La légende raconte qu'un berger indien partit un soir à la recherche d'un de ses lamas égarés. Sa traque le conduisit sur les pentes du cerro rico (4900 m d'alt.) où, une fois la nuit tombée, il décida d'allumer un feu. Quelle ne fut pas sa surprise, lorsque du sol réchauffé commença à couler un filet d'argent! C'était en 1545. Il venait de mettre à jour un métal qui allait faire la grandeur de Potosi, mais aussi le malheur de millions d'esclaves.
Trouver une mine d'argent en pleine conquête espagnole n'était peut être pas la meilleure des idées. Rapidement, Pizarro s'empara de la ville, et mis au travail la population locale. Nécessitant de plus en plus de main d'oeuvre, l'Espagne importa alors des esclaves africains pour exploiter la mine. Seulement, après quelques semaines à fond de cales, ceux ci avaient un peu de mal à s'adapter à l'altitude, et le taux de mortalité était très élevé. Les colons décidèrent donc de se servir "à la source", et mirent en pseudo esclavagisme les populations de l'altiplano bolivien.
On dit - non sans un certain accent marseillais - qu'un pont reliant Potosi à Madrid aurait pu être construit avec l'argent extrait de la mine. Plus certainement, les ossements des esclaves des mines auraient pu constituer ce pont. 8 millions de morts sont communément annoncés : 2 fois la populatioin néo zélandaise, 2600 fois le crash des twin towers. Emmurés vivants, morts d'épuisement, intoxiqués par les odeurs ou rendus malades par les bains de mercure utilisés pour extraire les minerais, les périls ne manquaient pas. Aujourd'hui, le chiffre augmente encore, quoique plus lentement. La mine est toujours exploitée par des mineurs regroupés en coopérative, et sa visite est une sacré expérience. (lire 'Germinal')
Toujours est-il que la mine a placé Potosi sur la carte du monde: au XVII siècle, la ville était plus grande et plus riche que Paris ou Londres! En fait, elle était le nombril du monde, le poumon de l'Espagne.
À partir de 1753, la monnaie ibérique fut frappée dans l'immense casa de la moneda. La visite de ce bâtiment, transformé aujourd'hui en musée, nous en apprit encore sur l'histoire de la ville. Initialement, les pièces étaient frappées au marteau, puis sur de petites presses rotatives. Vint ensuite la grosse artillerie, avec 3 énormes presses rotatives, actionnées au sous sol par des mulets. Dans la série "Capital : améliorez la productivité de votre entreprise en réduisant les coûts", les espagnols se sont rendu compte que 20 esclaves africains pouvaient remplacer les 4 mules...
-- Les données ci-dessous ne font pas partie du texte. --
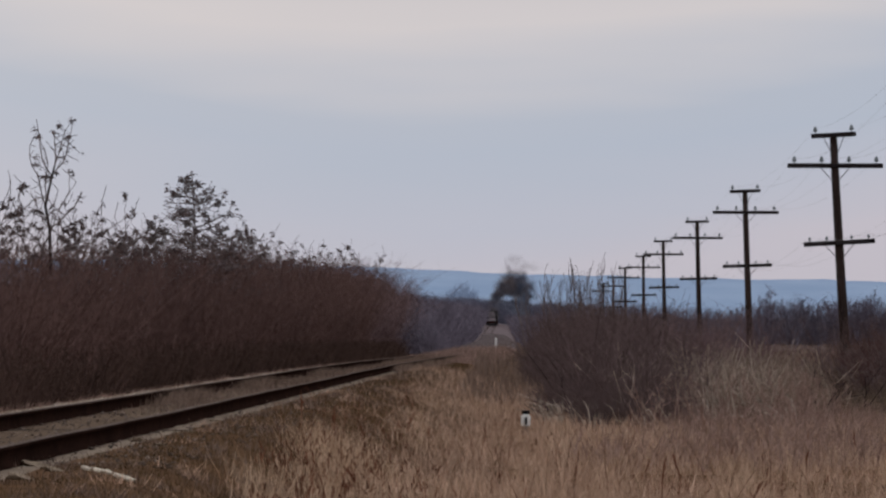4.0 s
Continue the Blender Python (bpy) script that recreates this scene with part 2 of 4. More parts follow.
M = {
    "soil": material("dry_soil_and_litter", (0.086, 0.049, 0.028), (0.130, 0.074, 0.043), scale=0.35, fine=3.0, c3=(0.056, 0.034, 0.022), bump=0.6),
    "ballast": material("dusty_ballast", (0.092, 0.064, 0.046), (0.142, 0.101, 0.073), scale=0.8, fine=9.0, c3=(0.058, 0.040, 0.028), bump=0.8),
    "shoulder": material("pale_dusty_shoulder", (0.185, 0.142, 0.108), (0.265, 0.208, 0.160), scale=0.9, fine=7.0, c3=(0.125, 0.094, 0.070), bump=0.8),
    "stones": material("dusty_ballast_stones", (0.10, 0.075, 0.062), (0.22, 0.17, 0.14), scale=1.5, fine=12.0, island=0.5, bump=0),
    "far_ground": material("grey_far_ground", (0.132, 0.103, 0.106), (0.174, 0.137, 0.138), scale=0.3, fine=2.0, c3=(0.100, 0.079, 0.082), bump=0.4),
    "rail_side": material("rusty_rail_side", (0.017, 0.009, 0.007), (0.030, 0.015, 0.011), scale=2.0, fine=30.0, rough=1.0, spec=0.0),
    "rail_top": material("worn_rail_head", (0.10, 0.075, 0.062), (0.15, 0.115, 0.10), scale=0.6, fine=12.0, rough=0.8, bump=0.05),
    "sleeper": material("tarred_sleeper", (0.05, 0.038, 0.03), (0.10, 0.078, 0.06), scale=4.0, fine=25.0, random_ob=0.3, stretch=(1, 6, 6)),
    "straw": material("dry_grass", (0.564, 0.366, 0.259), (0.240, 0.149, 0.101), scale=0.42, fine=1.6, c3=(0.600, 0.418, 0.305), island=0.27, bump=0),
    "pale_straw": material("pale_reed_grass", (0.345, 0.270, 0.208), (0.215, 0.164, 0.124), scale=0.5, fine=2.0, c3=(0.480, 0.378, 0.312), island=0.45, bump=0),
    "bright_straw": material("bleached_tussock", (0.486, 0.333, 0.223), (0.373, 0.243, 0.159), scale=0.4, fine=2.0, c3=(0.560, 0.405, 0.283), island=0.35, bump=0),
    "heath": material("grey_pink_dead_herbs", (0.306, 0.200, 0.162), (0.208, 0.132, 0.108), scale=0.35, fine=1.5, c3=(0.379, 0.259, 0.211), island=0.45, bump=0),
    "green_grass": material("short_green_brown_grass", (0.066, 0.041, 0.021), (0.102, 0.062, 0.031), scale=0.5, fine=2.0, c3=(0.142, 0.086, 0.045), island=0.4, bump=0),
    "weed": material("dead_reddish_weed", (0.112, 0.044, 0.026), (0.169, 0.072, 0.043), scale=0.8, fine=3.0, island=0.35, bump=0),
    "brush": material("bare_brush", (0.096, 0.057, 0.050), (0.178, 0.105, 0.090), scale=0.22, fine=0.7, c3=(0.078, 0.047, 0.044), island=0.13, bump=0),
    # darker than the brush above: shade at the thicket's foot, painted in
    "shaded_brush": material("shade_dark_undergrowth", (0.052, 0.032, 0.026), (0.086, 0.052, 0.042), scale=0.3, fine=0.9, c3=(0.040, 0.026, 0.022), island=0.25, bump=0),
    "white_straw": material("sun_bleached_straw", (0.56, 0.47, 0.40), (0.42, 0.345, 0.285), scale=0.6, fine=3.0, c3=(0.63, 0.54, 0.46), island=0.3, bump=0),
    "olive_weed": material("withered_olive_weed", (0.150, 0.106, 0.074), (0.225, 0.165, 0.118), scale=0.5, fine=2.0, c3=(0.115, 0.080, 0.057), island=0.35, random_ob=0.25, bump=0),
    "grey_grass": material("grey_trackside_grass", (0.215, 0.175, 0.168), (0.285, 0.235, 0.225), scale=0.1, fine=0.6, c3=(0.165, 0.133, 0.130), island=0.3, bump=0),
    "pale_stem": material("pale_bare_stem", (0.33, 0.26, 0.205), (0.44, 0.355, 0.285), scale=0.8, fine=4.0, island=0.45, bump=0),
    "bush": material("grey_brown_bush", (0.104, 0.071, 0.067), (0.162, 0.112, 0.106), scale=0.2, fine=1.0, c3=(0.078, 0.053, 0.053), island=0.35, bump=0),
    "dark_stem": material("dark_bare_stem", (0.030, 0.022, 0.021), (0.052, 0.037, 0.034), scale=1.0, fine=6.0, island=0.3, bump=0),
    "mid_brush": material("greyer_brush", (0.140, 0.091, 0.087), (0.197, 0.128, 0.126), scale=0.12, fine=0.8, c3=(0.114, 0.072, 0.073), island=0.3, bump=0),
    "red_brush": material("reddish_brush", (0.088, 0.047, 0.040), (0.128, 0.071, 0.059), scale=0.25, fine=1.5, island=0.4, bump=0),
    "bark": material("young_tree_bark", (0.12, 0.094, 0.09), (0.19, 0.155, 0.15), scale=1.0, fine=8.0, random_ob=0.15, bump=0.3),
    "field_grass": material("withered_field_grass", (0.175, 0.120, 0.092), (0.245, 0.170, 0.132), scale=0.1, fine=0.6, c3=(0.135, 0.092, 0.072), island=0.35, bump=0),
    "pods": material("dry_leaves_and_pods", (0.098, 0.074, 0.073), (0.165, 0.127, 0.124), scale=1.0, fine=6.0, island=0.4, bump=0),
    # far, bend and valley wood: distance haze mixed into the base colours
    "far_wood": material("far_wood_haze_tint", (0.116, 0.099, 0.124), (0.155, 0.132, 0.160), scale=0.05, fine=0.4, island=0.18, bump=0),
    "bend_wood": material("bend_wood_haze_tint", (0.150, 0.128, 0.158), (0.200, 0.170, 0.205), scale=0.05, fine=0.4, island=0.18, bump=0),
    # trees that emit blue in place of the air's haze
    "hazy_wood": glow_material("hazy_blue_trees", (0.080, 0.108, 0.172), (0.100, 0.128, 0.192), 0.05, 1.0),
    "valley_wood": material("valley_wood_haze_tint", (0.128, 0.124, 0.165), (0.165, 0.158, 0.205), scale=0.02, fine=0.2, island=0.15, bump=0),
    "pole": material("creosoted_pole", (0.028, 0.019, 0.017), (0.074, 0.052, 0.045), scale=1.2, fine=20.0, random_ob=0.2, stretch=(4.800, 4.800, 0.480)),
    "arm": material("weathered_crossarm", (0.018, 0.015, 0.015), (0.034, 0.028, 0.028), scale=3.0, fine=20.0, random_ob=0.2),
    "steel": material("galvanised_brace", (0.096, 0.090, 0.087), (0.132, 0.126, 0.120), scale=4.0, rough=0.6, metal=0.3),
    "porcelain": material("grey_green_glass", (0.14, 0.16, 0.17), (0.22, 0.245, 0.255), scale=6.0, rough=0.25, bump=0, spec=0.5),
    "wire": material("dull_copper_wire", (0.14, 0.13, 0.13), (0.20, 0.19, 0.19), scale=2.0, rough=0.6, metal=0.4, bump=0),
    "white_stone": material("whitewashed_stone", (0.72, 0.70, 0.66), (0.82, 0.80, 0.76), scale=6.0, fine=30.0, c3=(0.55, 0.52, 0.47)),
    "dark_stone": material("dark_stone", (0.13, 0.10, 0.085), (0.2, 0.16, 0.135), scale=5.0, fine=25.0),
    "clod": material("pale_dry_clod", (0.187, 0.140, 0.101), (0.259, 0.202, 0.147), scale=4.0, fine=18.0, random_ob=0.2, bump=0.5),
    "black_paint": material("black_paint", (0.012, 0.012, 0.012), (0.025, 0.024, 0.023), scale=6.0, rough=0.6),
    "dead_wood": material("bleached_stick", (0.55, 0.48, 0.38), (0.66, 0.58, 0.47), scale=5.0, fine=30.0),
    "loco": material("sooty_black_engine", (0.016, 0.016, 0.017), (0.03, 0.029, 0.028), scale=1.0, fine=10.0, rough=0.6, bump=0.1, spec=0.15),
    "loco_grey": material("dusty_smokebox_front", (0.155, 0.130, 0.134), (0.215, 0.180, 0.182), scale=1.5, fine=10.0, rough=0.8, bump=0.1),
    "loco_red": material("sooty_red_paint", (0.025, 0.006, 0.005), (0.037, 0.009, 0.007), scale=2.0, fine=10.0, rough=0.8, bump=0.1),
    "coach": material("dark_coach_paint", (0.035, 0.035, 0.04), (0.05, 0.05, 0.055), scale=0.6, fine=6.0, rough=0.6, bump=0.1),
    "lamp_glass": material("dim_lamp_glass", (0.200, 0.192, 0.168), (0.240, 0.232, 0.200), scale=3.0, rough=0.2, bump=0),
    "window": material("dark_window_glass", (0.03, 0.035, 0.04), (0.04, 0.045, 0.05), scale=1.0, rough=0.1, bump=0, spec=0.5),
    "smoke": material("coal_smoke", (0.064, 0.072, 0.102), (0.096, 0.107, 0.148), scale=0.4, fine=2.0, rough=1.0, bump=0, island=0.3),
    "thin_smoke": material("thinning_coal_smoke", (0.160, 0.124, 0.117), (0.215, 0.170, 0.160), scale=0.4, fine=2.0, rough=1.0, bump=0, island=0.3),
    "haze": material("thin_blue_smoke", (0.155, 0.172, 0.225), (0.205, 0.225, 0.285), scale=0.4, fine=2.0, rough=1.0, bump=0, island=0.2),
    # blue emission paints the haze over the ridge
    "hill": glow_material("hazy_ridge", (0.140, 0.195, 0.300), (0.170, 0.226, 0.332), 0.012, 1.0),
}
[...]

L'Espagne sortit toutefois ruinée des années "Potosi", ayant dépensé sans compter et ne sachant plus exporter de ressources naturelles. Quand on dit que l'argent ne fait pas le bonheur!
Mais si l'histoire de Potosi est irrémédiablement liée à celle de sa mine, la ville actuelle ne se résume pas seulement à ça. Animée, elle a gardé un charme fou grâce à ses nombreux bâtiments coloniaux, rappelant sa richesse et son faste perdus. Elle est maintenant la capitale hautement respectable du charango, ce petit instrument mi ukulélé, mi guitare! Samedi soir, nous avons d'ailleurs eut le privilège d'assister à une représentation endiablée dans le théatre municipal.
Auparavant, nous avions dîné avec Lucie & Nicolas, rencontrés pendant la visite de la mine. Ceux ci nous avaient vanté un plat typique de Bolivie : le pique macho. "Vous verrez, ils mettent de tout dedans, viande, saucisses, légumes! c'est délicieux!". Ce qu'ils ne savaient pas, c'est que le vrai pique macho se prépare avec du choloco, un piment à dépailler les chaises!! Un repas mémorable!
Et puis, comme un signe, c'est dans cette ville minière que Renaud a appris la victoire de son équipe favorite en coupe de la ligue, après 32 ans de purgatoire!